» Requirement
Locate each line of the material that contains "this", then return it.

Clips as scene scripts

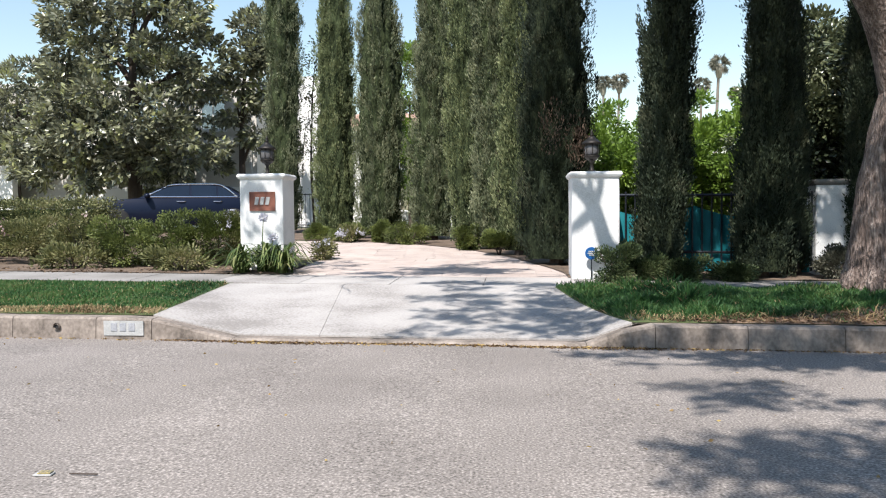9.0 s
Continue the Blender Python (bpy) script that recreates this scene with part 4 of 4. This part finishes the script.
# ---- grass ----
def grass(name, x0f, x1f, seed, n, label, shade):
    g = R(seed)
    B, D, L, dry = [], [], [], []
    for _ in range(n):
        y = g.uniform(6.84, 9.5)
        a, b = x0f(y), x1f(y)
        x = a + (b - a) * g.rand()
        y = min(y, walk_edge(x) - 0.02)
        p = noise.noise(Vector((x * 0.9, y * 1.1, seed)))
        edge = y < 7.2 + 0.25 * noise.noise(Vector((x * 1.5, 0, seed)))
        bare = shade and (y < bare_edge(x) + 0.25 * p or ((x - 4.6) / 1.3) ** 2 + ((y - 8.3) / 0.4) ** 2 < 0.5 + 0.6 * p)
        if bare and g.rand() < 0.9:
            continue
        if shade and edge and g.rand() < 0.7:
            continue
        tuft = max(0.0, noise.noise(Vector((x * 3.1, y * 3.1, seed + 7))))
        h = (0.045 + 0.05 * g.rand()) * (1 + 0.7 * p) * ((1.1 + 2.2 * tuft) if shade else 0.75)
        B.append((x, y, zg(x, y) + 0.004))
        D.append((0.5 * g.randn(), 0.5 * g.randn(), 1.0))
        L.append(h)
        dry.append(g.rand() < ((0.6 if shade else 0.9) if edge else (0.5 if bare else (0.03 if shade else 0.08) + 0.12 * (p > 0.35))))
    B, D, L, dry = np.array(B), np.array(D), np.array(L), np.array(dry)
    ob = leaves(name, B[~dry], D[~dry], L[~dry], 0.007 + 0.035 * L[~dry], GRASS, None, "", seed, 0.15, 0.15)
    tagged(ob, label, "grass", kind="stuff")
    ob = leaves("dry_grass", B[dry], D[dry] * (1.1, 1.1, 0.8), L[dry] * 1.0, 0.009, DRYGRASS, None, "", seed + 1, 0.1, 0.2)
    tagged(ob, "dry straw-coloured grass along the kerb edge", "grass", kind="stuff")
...
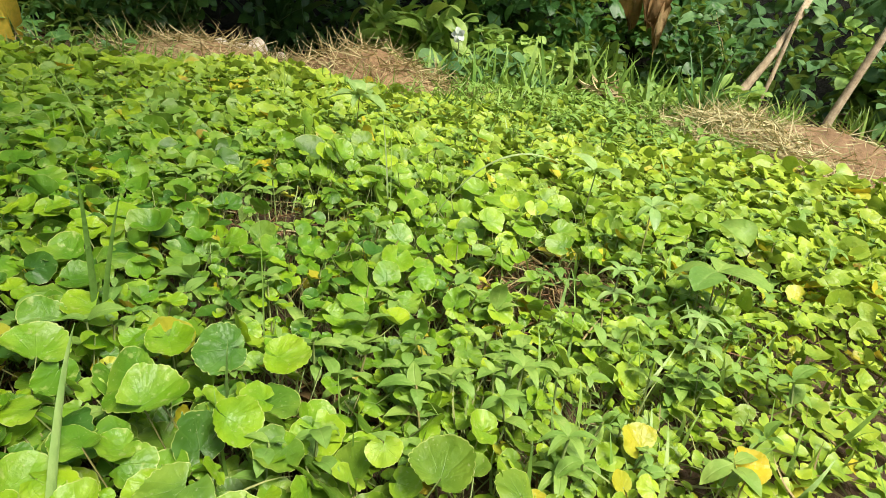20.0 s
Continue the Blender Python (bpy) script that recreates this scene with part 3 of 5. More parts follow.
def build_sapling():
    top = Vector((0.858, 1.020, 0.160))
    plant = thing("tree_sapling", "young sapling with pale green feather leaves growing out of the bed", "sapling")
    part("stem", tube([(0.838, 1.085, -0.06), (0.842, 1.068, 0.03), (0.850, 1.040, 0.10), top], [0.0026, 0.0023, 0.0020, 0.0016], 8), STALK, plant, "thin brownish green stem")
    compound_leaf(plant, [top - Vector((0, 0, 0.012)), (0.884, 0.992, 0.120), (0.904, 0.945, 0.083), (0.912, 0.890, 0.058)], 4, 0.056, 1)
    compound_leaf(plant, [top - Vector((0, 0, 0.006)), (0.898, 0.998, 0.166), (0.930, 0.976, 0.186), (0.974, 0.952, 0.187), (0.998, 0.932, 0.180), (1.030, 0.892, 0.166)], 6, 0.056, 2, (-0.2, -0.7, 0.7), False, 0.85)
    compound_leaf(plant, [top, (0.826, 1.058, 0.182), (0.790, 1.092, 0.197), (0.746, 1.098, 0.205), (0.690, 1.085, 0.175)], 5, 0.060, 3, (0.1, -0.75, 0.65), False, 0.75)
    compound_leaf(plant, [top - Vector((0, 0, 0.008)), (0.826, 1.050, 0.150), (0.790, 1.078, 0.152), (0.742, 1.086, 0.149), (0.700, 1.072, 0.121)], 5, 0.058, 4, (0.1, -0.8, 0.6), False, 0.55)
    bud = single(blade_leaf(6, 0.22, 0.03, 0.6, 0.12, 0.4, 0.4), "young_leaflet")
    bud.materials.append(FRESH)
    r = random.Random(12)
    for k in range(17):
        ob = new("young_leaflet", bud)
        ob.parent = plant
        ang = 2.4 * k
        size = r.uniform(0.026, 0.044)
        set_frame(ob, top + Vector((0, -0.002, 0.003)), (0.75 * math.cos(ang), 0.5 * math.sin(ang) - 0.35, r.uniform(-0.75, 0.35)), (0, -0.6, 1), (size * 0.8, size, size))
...
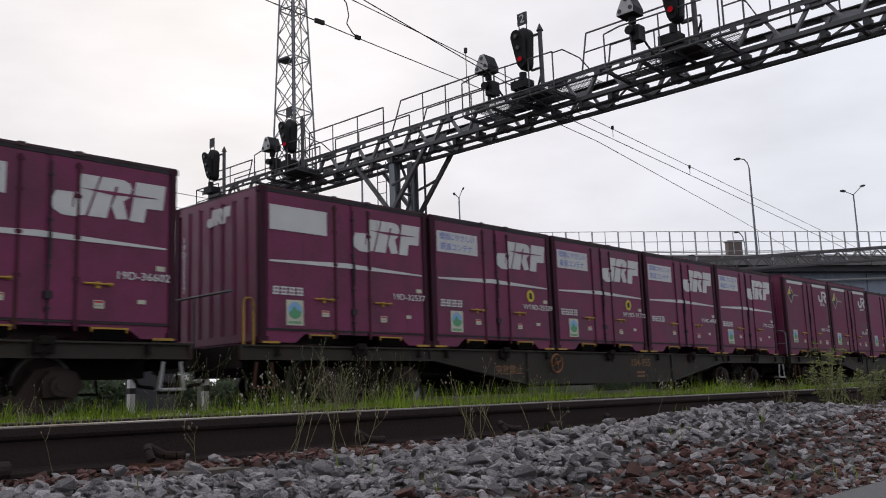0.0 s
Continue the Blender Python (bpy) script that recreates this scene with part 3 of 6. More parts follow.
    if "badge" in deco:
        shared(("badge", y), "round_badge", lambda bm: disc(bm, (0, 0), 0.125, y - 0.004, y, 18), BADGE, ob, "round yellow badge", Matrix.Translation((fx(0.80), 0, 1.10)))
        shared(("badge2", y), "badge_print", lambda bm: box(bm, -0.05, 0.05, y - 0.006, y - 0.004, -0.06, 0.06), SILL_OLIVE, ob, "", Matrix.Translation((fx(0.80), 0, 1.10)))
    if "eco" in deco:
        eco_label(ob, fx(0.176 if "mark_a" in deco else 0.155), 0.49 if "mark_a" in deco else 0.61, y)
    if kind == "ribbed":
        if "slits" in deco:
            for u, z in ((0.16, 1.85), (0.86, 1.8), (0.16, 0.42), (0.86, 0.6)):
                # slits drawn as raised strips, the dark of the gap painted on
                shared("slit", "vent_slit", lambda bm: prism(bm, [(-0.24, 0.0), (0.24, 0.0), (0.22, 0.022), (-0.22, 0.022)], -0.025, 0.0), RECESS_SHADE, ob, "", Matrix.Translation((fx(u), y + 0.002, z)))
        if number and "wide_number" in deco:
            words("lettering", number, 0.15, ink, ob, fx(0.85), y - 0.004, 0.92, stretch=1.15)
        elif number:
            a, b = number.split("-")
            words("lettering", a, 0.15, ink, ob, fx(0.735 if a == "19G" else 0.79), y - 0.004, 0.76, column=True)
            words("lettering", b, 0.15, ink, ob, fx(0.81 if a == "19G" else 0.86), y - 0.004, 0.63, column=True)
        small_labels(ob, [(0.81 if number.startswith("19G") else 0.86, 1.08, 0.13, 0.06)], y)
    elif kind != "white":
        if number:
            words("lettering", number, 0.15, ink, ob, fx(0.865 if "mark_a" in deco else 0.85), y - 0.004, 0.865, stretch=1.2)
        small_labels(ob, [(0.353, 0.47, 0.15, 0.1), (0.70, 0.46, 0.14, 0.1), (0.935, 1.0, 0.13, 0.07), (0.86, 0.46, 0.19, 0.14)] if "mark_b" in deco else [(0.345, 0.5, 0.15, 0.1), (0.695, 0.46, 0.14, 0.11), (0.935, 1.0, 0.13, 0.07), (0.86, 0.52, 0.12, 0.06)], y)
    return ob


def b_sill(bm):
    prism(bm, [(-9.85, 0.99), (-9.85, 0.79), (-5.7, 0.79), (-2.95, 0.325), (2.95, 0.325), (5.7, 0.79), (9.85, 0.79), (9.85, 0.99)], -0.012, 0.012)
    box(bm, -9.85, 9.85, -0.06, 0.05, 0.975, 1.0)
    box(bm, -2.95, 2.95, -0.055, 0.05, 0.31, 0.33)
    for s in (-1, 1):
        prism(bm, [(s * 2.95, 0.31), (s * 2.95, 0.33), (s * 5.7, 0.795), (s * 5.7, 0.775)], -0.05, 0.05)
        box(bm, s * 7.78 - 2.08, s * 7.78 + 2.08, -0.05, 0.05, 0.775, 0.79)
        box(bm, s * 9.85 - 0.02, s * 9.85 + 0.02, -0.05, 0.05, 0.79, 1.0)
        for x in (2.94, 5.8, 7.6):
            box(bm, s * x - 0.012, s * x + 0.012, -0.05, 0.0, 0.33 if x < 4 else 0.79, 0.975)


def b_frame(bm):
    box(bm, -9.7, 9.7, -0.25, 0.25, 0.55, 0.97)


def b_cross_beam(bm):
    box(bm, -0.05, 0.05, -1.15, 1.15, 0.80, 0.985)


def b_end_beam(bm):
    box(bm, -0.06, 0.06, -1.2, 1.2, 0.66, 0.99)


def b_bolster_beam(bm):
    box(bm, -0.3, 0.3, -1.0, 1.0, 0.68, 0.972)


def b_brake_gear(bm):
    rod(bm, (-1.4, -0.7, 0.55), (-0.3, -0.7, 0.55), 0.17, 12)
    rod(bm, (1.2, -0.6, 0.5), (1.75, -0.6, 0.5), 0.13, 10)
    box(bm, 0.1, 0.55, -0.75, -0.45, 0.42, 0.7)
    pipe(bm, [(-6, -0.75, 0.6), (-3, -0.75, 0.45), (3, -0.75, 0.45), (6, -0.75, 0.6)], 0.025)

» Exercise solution
Continue the Blender Python (bpy) script that recreates this scene with part 4 of 4. This part finishes the script.
Continue the Blender Python (bpy) script that recreates this scene with part 3 of 5. More parts follow.
Continue the Blender Python (bpy) script that recreates this scene with part 3 of 6. More parts follow.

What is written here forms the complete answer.